Anggota Komisi III DPR RI Martin Tumbelaka sempat menyinggung hal tersebut saat audiensi antara Komisi III DPR bersama Kapolda Kalteng Irjen Pol Djoko Poerwanto, pekan lalu. Ia menilai ada banyak kejadian yang membuktikan polisi menggunakan kewenangannya untuk ‘membunuh’ warga memakai senpi dengan dalih penegakan hukum.
“Ini kejadian juga menggunakan pistol sehingga menyebabkan kematian. Tentu kami mendorong pihak kepolisian supaya langkah-langkah pengawasan anggotanya lebih efektif dan maksimal,” kata Martin.

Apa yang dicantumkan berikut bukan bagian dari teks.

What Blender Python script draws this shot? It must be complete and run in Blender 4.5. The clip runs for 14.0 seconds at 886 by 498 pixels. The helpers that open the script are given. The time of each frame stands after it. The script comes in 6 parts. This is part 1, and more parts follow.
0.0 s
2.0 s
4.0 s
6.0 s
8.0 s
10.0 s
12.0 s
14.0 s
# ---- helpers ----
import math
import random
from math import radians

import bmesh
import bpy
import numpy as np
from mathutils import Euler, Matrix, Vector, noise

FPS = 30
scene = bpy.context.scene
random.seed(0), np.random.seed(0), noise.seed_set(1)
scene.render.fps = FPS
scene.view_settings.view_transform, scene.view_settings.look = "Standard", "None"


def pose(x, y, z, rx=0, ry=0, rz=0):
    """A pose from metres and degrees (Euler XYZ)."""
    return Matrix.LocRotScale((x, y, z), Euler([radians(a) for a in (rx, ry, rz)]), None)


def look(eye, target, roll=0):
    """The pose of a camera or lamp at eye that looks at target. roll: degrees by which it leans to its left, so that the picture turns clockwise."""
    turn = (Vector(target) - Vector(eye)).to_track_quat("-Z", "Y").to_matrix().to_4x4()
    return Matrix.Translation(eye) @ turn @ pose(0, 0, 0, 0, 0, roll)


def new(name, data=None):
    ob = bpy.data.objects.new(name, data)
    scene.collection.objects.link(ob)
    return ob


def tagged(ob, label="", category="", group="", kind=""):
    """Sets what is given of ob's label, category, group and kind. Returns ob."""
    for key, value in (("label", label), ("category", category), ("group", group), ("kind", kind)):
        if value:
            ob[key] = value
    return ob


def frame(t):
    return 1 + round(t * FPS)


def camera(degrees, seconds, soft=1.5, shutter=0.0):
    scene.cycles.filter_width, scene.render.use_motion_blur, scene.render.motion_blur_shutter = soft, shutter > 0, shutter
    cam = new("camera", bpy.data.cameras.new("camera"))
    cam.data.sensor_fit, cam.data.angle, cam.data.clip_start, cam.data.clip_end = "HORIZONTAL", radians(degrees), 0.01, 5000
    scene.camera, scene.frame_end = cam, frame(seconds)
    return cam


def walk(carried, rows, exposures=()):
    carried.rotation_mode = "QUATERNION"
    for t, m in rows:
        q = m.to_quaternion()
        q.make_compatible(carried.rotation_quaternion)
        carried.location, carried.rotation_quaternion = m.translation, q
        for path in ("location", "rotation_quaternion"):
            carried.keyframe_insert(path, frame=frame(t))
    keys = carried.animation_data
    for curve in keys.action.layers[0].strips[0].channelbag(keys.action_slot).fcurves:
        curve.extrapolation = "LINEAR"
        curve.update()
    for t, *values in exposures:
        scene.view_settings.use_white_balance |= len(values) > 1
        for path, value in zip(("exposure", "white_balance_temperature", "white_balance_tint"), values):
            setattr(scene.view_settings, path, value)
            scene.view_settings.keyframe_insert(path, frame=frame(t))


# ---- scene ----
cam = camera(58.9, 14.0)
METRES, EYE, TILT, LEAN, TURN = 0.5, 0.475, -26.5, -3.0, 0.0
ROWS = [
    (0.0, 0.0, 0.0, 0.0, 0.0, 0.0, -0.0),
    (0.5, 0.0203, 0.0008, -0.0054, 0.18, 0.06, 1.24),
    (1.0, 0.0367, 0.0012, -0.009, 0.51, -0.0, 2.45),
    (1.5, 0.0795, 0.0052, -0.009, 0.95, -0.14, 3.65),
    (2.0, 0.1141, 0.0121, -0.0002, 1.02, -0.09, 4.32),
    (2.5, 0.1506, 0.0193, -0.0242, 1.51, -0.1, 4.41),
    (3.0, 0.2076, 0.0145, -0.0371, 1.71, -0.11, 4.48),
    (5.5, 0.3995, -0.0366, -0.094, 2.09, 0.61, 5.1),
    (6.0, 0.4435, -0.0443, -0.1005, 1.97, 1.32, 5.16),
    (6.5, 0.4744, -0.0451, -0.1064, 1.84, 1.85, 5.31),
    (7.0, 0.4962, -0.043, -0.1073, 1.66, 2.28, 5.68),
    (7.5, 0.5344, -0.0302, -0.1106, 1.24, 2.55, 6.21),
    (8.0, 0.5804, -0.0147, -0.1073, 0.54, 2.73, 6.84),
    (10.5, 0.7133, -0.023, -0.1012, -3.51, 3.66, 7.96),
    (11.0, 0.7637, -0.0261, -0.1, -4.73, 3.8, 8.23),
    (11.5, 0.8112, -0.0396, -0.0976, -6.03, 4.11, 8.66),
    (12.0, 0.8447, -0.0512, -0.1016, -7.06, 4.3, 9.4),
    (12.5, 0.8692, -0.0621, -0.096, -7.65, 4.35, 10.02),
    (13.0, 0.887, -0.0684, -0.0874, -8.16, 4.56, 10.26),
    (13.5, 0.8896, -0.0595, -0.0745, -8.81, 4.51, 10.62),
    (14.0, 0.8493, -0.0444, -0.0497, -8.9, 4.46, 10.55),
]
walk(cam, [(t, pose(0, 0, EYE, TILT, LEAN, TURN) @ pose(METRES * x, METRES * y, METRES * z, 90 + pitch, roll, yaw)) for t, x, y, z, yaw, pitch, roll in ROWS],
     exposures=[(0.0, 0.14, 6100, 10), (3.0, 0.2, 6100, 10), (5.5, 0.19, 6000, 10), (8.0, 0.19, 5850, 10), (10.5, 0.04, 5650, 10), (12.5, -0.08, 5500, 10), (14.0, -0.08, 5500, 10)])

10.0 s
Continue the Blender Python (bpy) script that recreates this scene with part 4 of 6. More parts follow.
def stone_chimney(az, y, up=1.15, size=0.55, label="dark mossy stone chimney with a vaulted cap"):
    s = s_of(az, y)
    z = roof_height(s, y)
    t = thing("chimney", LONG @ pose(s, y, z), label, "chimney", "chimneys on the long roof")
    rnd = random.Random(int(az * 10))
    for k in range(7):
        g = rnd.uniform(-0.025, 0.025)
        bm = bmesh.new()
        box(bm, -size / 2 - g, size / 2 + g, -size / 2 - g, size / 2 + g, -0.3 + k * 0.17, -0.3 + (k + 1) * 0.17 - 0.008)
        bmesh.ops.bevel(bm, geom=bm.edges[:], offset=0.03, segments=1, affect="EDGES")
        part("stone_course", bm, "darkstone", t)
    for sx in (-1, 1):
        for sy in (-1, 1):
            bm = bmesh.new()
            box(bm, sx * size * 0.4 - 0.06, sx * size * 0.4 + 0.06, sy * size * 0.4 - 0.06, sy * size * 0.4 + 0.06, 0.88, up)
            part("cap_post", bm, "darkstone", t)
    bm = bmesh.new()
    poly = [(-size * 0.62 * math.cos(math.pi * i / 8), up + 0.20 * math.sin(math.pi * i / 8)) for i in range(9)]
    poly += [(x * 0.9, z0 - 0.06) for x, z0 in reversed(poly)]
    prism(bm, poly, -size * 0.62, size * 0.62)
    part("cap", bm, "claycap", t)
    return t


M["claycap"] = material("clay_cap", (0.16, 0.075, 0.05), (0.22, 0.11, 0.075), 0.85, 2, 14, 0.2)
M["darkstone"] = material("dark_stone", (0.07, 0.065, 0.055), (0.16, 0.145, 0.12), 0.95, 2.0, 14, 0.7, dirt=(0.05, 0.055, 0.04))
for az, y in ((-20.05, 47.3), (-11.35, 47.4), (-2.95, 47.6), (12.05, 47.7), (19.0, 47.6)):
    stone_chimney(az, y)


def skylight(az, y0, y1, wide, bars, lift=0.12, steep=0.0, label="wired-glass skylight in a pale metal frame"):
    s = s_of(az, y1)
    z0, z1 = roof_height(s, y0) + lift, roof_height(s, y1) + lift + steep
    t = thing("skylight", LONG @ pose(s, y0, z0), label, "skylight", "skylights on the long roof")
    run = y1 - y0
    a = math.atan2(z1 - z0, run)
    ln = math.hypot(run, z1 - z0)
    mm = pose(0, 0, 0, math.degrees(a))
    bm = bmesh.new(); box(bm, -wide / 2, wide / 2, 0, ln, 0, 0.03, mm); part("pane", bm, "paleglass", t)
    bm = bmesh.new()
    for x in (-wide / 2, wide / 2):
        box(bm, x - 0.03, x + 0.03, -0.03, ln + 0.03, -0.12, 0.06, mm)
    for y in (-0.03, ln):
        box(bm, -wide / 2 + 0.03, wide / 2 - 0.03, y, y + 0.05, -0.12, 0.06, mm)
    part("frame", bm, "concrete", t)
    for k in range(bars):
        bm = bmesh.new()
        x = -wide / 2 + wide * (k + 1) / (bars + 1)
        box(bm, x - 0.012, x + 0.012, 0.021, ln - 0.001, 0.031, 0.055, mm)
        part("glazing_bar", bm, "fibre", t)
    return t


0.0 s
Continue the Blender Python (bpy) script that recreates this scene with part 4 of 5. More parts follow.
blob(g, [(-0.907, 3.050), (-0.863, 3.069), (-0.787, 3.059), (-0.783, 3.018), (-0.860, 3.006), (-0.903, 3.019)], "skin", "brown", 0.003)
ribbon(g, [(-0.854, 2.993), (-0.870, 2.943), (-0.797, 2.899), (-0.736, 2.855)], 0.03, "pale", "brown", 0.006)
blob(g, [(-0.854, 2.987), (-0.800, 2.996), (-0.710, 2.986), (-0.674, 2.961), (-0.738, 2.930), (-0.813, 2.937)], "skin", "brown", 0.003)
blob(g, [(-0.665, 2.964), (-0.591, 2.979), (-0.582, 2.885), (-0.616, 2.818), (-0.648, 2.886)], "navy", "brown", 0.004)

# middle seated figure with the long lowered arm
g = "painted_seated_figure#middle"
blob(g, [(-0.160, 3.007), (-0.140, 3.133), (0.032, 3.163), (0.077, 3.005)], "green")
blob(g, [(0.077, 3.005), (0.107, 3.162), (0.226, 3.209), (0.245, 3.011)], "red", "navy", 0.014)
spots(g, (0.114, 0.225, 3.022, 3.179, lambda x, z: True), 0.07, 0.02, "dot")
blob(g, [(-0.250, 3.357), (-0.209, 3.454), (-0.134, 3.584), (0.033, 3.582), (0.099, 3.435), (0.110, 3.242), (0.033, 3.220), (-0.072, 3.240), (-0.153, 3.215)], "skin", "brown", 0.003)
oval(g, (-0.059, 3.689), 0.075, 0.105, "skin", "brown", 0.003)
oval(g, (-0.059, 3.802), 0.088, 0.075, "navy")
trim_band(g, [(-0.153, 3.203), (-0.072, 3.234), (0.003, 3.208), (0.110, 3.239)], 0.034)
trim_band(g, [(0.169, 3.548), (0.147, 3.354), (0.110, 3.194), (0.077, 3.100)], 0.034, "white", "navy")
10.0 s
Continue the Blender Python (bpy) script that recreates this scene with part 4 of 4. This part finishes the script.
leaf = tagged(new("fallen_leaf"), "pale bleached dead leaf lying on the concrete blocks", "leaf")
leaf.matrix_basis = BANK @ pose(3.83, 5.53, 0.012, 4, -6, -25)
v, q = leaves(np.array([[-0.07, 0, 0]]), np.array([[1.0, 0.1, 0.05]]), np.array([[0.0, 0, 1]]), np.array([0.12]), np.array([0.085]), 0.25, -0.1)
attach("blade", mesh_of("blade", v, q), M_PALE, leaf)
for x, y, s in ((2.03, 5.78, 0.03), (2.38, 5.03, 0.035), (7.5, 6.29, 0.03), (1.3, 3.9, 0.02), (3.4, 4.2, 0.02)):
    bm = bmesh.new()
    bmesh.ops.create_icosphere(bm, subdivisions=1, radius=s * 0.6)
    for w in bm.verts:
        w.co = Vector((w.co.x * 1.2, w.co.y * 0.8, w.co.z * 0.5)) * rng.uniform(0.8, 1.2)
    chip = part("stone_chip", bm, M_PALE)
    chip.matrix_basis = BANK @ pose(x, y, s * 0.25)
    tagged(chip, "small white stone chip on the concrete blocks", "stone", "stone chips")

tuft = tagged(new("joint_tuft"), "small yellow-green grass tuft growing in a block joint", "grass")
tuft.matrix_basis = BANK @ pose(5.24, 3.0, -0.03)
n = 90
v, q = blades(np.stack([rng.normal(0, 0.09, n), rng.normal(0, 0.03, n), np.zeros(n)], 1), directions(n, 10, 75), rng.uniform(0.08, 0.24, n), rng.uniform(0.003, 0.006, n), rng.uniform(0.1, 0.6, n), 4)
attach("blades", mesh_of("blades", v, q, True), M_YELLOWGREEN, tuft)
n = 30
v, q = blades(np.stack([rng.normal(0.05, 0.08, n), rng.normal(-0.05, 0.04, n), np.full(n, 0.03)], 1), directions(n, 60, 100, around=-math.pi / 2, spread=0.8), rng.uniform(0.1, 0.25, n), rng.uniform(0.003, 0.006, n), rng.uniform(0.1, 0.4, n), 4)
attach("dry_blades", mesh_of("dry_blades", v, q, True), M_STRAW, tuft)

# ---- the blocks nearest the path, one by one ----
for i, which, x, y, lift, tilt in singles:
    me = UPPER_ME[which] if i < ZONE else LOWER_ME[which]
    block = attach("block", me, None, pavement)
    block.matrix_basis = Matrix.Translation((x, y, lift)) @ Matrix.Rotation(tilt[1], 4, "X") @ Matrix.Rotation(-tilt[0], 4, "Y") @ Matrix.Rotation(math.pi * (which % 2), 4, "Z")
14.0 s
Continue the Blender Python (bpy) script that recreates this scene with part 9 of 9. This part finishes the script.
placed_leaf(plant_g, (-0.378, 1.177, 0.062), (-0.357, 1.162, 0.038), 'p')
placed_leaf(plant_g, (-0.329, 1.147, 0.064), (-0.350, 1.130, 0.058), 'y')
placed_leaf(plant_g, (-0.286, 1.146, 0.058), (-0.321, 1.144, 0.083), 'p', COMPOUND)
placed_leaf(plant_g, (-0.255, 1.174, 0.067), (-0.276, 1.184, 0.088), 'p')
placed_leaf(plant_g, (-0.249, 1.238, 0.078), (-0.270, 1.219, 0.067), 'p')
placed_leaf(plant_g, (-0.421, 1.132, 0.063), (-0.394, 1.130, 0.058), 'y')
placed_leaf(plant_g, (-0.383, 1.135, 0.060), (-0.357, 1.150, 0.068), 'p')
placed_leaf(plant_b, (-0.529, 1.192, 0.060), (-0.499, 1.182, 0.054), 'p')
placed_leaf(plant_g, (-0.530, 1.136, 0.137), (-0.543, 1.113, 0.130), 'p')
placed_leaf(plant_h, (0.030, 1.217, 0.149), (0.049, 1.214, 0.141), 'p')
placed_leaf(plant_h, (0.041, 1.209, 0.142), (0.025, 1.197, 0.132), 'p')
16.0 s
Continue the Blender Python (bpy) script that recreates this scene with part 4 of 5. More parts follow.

“Kami meminta untuk mengevaluasi agar penggunaan senpi tidak disalahgunakan. Karena sudah banyak kejadian anggota Polri menggunakan pistol seenaknya,” imbuhnya.
Menurut data Komisi untuk Orang Hilang dan Korban Tindak Kekerasan (KontraS), ada 45 pembunuhan di luar hukum yang dilakukan aparat negara dalam periode Desember 2023-November 2024. Sebanyak 34 kali dilakukan oleh polisi dan 11 dilakukan oleh TNI.
KontraS juga mengungkap ada 47 orang tewas akibat perilaku aparat pada periode yang sama di mana 29 korban disebabkan senjata api, dan 18 korban akibat penyiksaan.
Dalam kasus di Kalteng, Martin juga menyoroti bagaimana pelaku yang kini sudah dipecat dari institusi Polri menggunakan narkoba ketika melakukan aksi kejinya.
“Saya melihat di sini ada satu masalah, dari hasil pelakunya itu terindikasi ternyata menggunakan psikotropika yaitu sabu-sabu,” ujar Martin.
Martin pun menyatakan hal ini menjadi perhatian Komisi III DPR dan meminta jajaran Polri untuk melakukan pengawasan ketat dan pengecekan berkala kepada anggotanya.
“Karena ini satu yang dituangkan dalam asta citanya Pak Presiden Prabowo Subianto untuk memberantas narkoba. Jadi kami mendorong ini untuk pengecekan yang rutin untuk anggota kepolisian, baik dari Mabes Polri, Polda sampai ke bawah yaitu polsek,” tutup Legislator dari Dapil Sulawesi Utara itu.